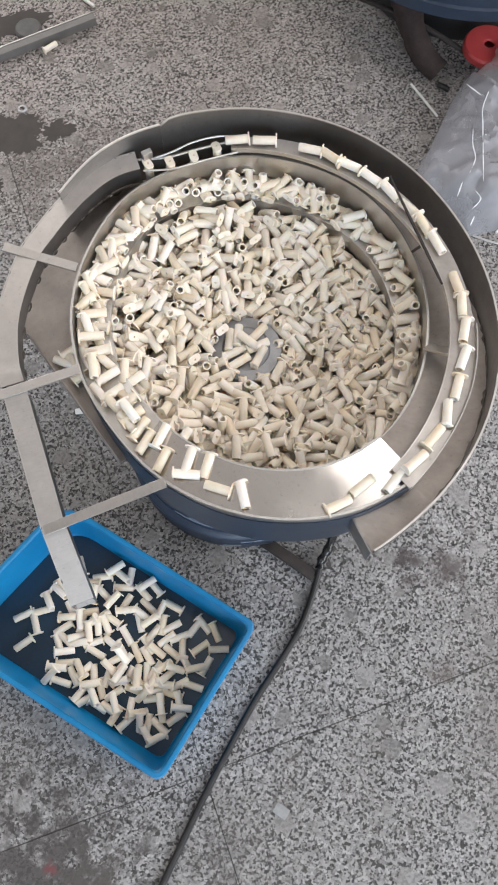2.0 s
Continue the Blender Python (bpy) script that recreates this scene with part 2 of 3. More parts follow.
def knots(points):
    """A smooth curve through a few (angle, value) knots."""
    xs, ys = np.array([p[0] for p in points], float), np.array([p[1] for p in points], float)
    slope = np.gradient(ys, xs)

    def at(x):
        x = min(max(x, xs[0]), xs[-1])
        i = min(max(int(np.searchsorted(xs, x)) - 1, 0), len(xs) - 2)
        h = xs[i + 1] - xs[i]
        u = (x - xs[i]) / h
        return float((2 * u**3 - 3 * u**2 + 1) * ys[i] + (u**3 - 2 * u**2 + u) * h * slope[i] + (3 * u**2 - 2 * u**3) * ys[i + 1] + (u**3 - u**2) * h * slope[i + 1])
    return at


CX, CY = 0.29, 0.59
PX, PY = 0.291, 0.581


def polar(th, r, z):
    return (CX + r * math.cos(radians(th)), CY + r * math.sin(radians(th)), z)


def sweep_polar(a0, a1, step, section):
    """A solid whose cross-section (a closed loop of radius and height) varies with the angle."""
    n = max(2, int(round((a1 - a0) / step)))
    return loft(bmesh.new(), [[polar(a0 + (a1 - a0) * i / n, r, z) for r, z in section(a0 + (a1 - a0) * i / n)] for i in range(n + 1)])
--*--
Go from the first line of the data above to the line containing "slope = np.gradient(ys, xs)" and retype exactly those lines, both included, but none of the pictures.

◆ Reply ◆
2.0 s
Continue the Blender Python (bpy) script that recreates this scene with part 2 of 3. More parts follow.
def knots(points):
    """A smooth curve through a few (angle, value) knots."""
    xs, ys = np.array([p[0] for p in points], float), np.array([p[1] for p in points], float)
    slope = np.gradient(ys, xs)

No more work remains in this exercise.